═══ RECORD EXTRACTS
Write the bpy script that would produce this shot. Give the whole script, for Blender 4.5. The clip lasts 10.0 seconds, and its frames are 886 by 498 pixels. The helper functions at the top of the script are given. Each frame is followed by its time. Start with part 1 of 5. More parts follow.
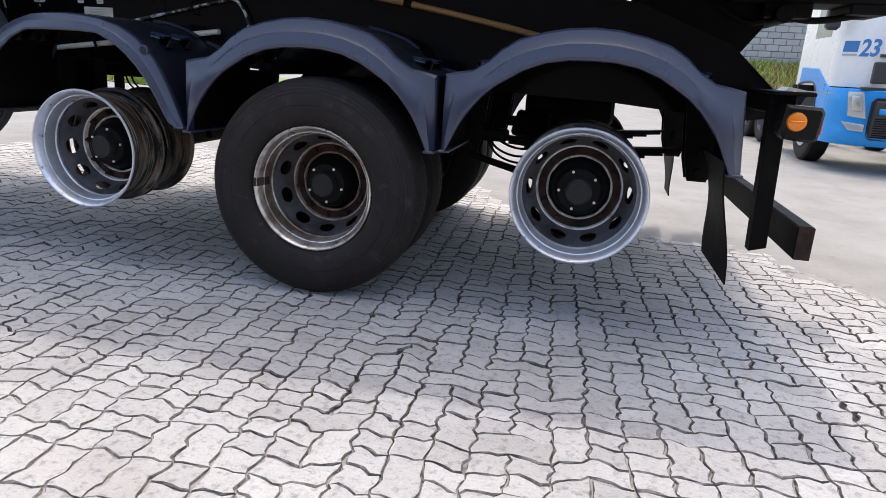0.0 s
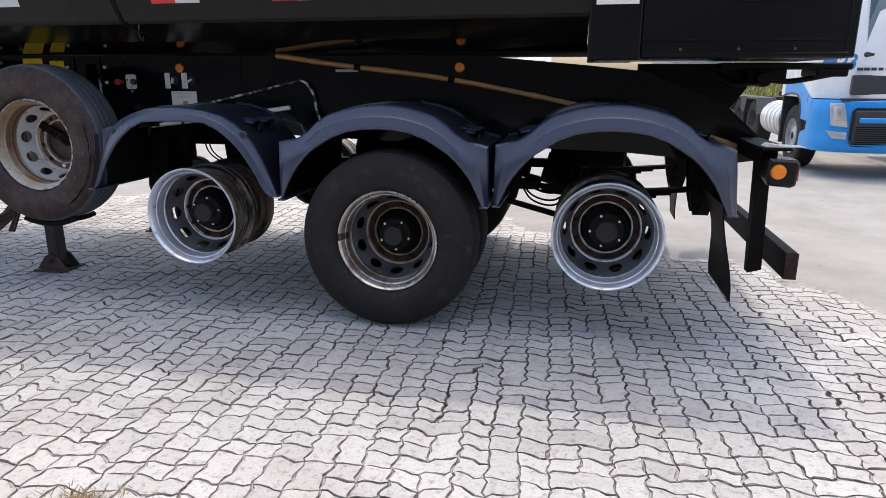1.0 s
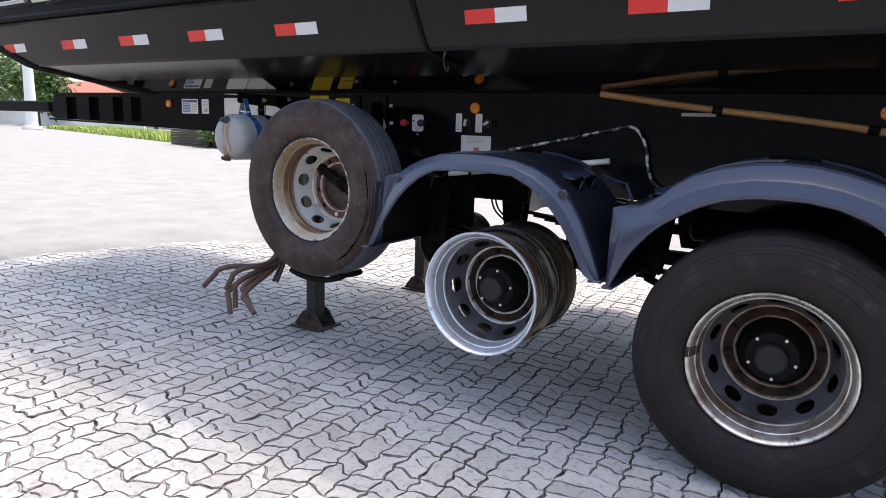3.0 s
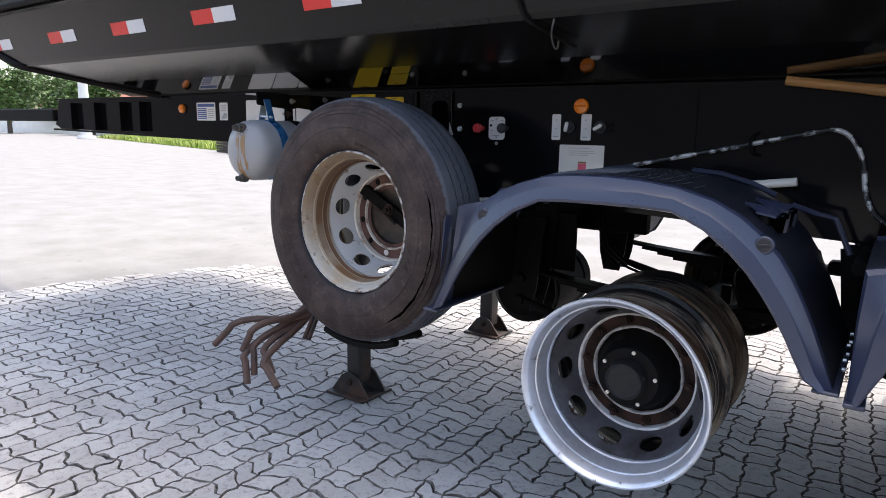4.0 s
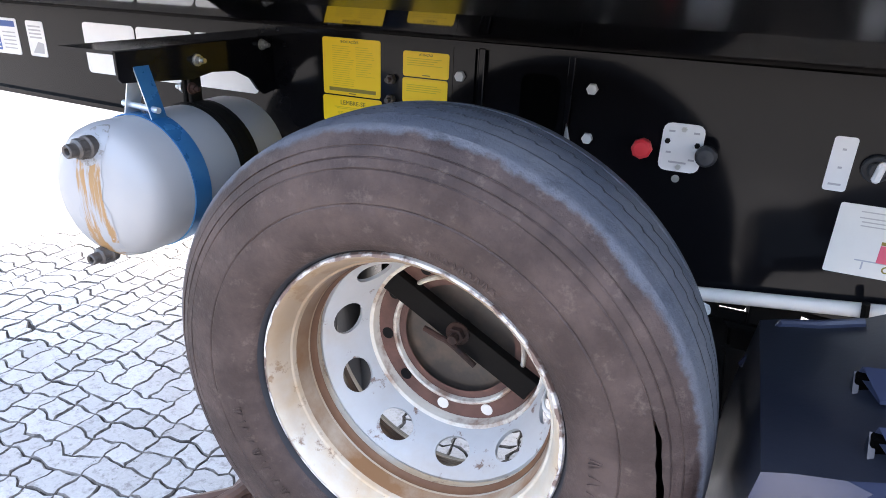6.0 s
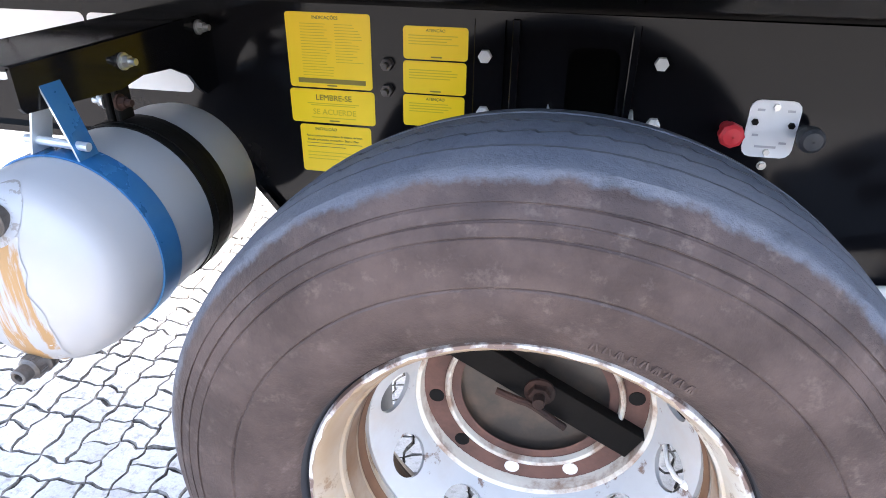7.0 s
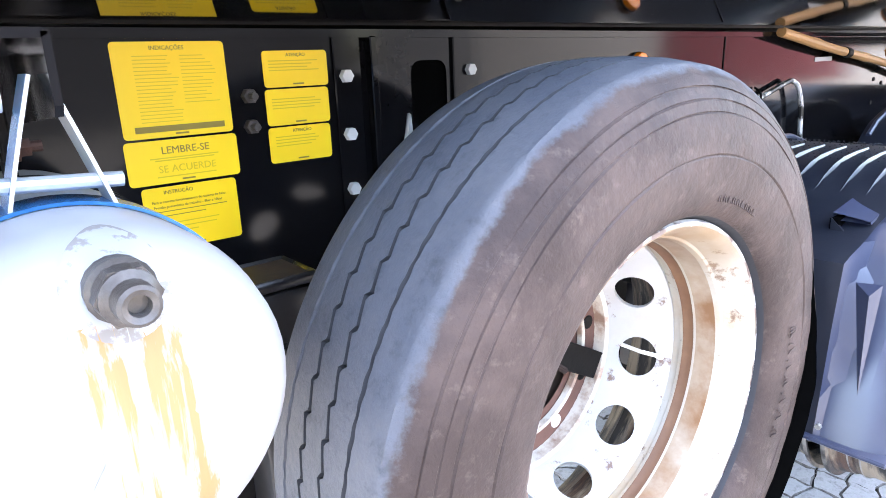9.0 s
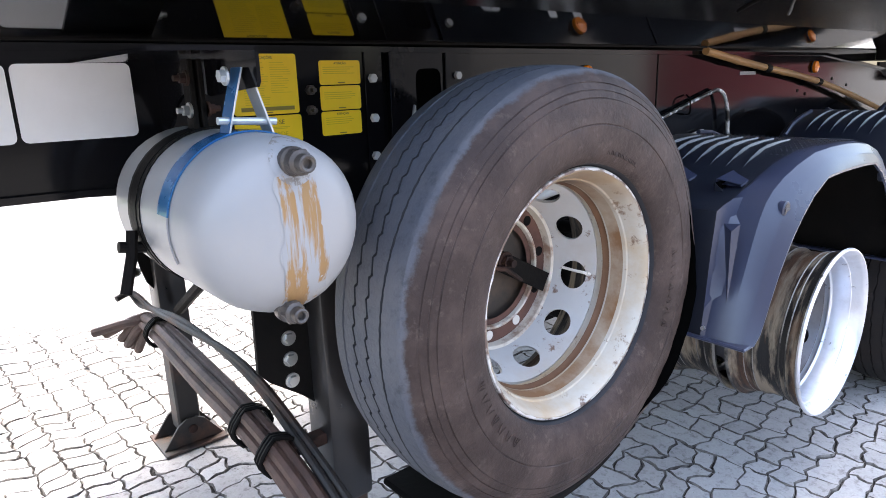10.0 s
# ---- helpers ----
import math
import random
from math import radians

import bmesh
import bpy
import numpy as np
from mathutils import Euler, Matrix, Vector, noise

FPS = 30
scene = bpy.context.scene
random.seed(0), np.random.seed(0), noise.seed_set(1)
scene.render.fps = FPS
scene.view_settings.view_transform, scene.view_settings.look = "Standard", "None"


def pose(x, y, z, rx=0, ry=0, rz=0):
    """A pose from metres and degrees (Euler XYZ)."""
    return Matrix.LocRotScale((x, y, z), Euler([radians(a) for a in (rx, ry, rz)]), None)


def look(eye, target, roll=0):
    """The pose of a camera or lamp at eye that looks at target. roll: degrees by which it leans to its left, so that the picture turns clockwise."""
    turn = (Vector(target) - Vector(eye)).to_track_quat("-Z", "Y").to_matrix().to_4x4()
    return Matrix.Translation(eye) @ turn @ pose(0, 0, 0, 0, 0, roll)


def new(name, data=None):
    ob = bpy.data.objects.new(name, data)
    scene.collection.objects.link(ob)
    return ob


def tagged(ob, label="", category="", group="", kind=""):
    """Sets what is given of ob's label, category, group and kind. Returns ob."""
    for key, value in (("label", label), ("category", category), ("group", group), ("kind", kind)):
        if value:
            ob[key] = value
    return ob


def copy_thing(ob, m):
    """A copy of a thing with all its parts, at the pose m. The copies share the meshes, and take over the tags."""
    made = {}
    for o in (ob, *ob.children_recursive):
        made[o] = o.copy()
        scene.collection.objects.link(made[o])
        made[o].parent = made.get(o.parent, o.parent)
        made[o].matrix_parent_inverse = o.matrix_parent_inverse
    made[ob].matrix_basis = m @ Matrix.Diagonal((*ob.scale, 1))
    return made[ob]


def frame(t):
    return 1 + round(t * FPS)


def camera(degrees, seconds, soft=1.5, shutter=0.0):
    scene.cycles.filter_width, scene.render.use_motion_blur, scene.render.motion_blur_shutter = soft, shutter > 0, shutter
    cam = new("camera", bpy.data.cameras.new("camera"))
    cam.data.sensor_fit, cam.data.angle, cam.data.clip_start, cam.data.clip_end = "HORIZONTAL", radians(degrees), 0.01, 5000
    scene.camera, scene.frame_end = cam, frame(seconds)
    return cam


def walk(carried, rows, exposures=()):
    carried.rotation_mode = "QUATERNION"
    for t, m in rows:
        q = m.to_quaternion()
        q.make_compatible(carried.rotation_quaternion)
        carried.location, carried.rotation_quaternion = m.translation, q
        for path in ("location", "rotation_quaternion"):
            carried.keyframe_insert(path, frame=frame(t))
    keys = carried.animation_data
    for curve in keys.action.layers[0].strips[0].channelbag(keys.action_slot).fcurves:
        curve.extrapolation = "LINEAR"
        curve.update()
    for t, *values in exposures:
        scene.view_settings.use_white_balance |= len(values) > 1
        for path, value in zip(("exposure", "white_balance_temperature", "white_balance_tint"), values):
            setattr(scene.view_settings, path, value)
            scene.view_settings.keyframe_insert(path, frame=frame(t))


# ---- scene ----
══════
═══ RECORD EXTRACTS
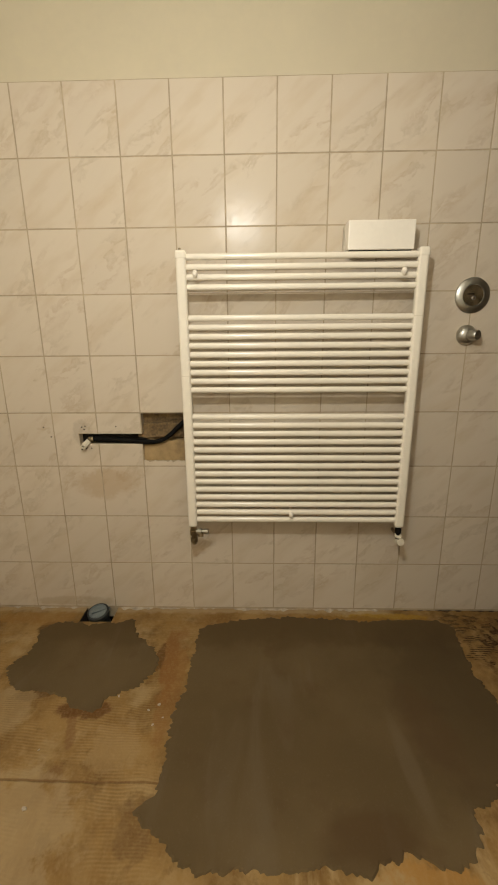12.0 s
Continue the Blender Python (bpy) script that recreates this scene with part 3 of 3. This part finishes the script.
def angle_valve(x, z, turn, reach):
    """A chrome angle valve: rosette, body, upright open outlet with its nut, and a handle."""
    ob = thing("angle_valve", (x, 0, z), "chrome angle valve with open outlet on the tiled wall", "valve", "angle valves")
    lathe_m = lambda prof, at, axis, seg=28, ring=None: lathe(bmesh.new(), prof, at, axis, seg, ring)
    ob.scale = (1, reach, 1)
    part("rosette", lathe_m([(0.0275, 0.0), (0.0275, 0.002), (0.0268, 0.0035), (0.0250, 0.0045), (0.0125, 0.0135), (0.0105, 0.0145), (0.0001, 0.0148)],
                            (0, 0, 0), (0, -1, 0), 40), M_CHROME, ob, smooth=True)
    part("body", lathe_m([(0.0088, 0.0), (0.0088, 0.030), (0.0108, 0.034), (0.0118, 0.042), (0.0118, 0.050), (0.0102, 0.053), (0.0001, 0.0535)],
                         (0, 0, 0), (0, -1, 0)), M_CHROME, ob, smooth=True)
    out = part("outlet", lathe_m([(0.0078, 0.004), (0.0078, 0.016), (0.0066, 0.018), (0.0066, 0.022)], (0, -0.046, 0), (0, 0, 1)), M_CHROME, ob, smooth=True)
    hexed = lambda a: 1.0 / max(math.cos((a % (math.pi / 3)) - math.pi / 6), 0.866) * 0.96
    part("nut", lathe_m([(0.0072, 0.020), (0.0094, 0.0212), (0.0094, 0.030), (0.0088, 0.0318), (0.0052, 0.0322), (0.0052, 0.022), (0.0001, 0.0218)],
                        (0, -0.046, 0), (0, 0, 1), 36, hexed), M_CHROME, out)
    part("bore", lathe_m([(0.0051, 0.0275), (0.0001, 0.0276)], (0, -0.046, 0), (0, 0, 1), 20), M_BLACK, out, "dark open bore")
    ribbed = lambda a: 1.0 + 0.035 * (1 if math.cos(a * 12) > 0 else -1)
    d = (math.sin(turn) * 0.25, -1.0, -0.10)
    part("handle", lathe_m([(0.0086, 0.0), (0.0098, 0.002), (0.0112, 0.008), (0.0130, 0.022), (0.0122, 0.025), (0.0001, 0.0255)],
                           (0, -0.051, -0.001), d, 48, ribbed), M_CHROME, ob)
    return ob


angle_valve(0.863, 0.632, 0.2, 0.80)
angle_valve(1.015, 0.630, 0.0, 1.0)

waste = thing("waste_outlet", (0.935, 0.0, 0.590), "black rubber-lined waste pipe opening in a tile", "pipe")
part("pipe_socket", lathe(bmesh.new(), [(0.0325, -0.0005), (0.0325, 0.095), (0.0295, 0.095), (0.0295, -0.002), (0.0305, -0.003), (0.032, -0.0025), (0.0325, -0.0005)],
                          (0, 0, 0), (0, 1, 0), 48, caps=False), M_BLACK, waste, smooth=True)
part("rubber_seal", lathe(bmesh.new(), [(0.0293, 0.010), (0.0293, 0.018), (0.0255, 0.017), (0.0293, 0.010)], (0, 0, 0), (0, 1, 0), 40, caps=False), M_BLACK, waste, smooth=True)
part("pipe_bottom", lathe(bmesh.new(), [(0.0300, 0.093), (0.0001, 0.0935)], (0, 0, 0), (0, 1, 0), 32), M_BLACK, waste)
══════
### YOUR TASK
Give again the lines from the one with "# ---- helpers" to the one with "return Matrix.Translation(eye) @", both lines included, exactly and with no other line.

### TASK ANSWER
# ---- helpers ----
import math
import random
from math import radians

import bmesh
import bpy
import numpy as np
from mathutils import Euler, Matrix, Vector, noise

FPS = 30
scene = bpy.context.scene
random.seed(0), np.random.seed(0), noise.seed_set(1)
scene.render.fps = FPS
scene.view_settings.view_transform, scene.view_settings.look = "Standard", "None"


def pose(x, y, z, rx=0, ry=0, rz=0):
    """A pose from metres and degrees (Euler XYZ)."""
    return Matrix.LocRotScale((x, y, z), Euler([radians(a) for a in (rx, ry, rz)]), None)


def look(eye, target, roll=0):
    """The pose of a camera or lamp at eye that looks at target. roll: degrees by which it leans to its left, so that the picture turns clockwise."""
    turn = (Vector(target) - Vector(eye)).to_track_quat("-Z", "Y").to_matrix().to_4x4()
    return Matrix.Translation(eye) @ turn @ pose(0, 0, 0, 0, 0, roll)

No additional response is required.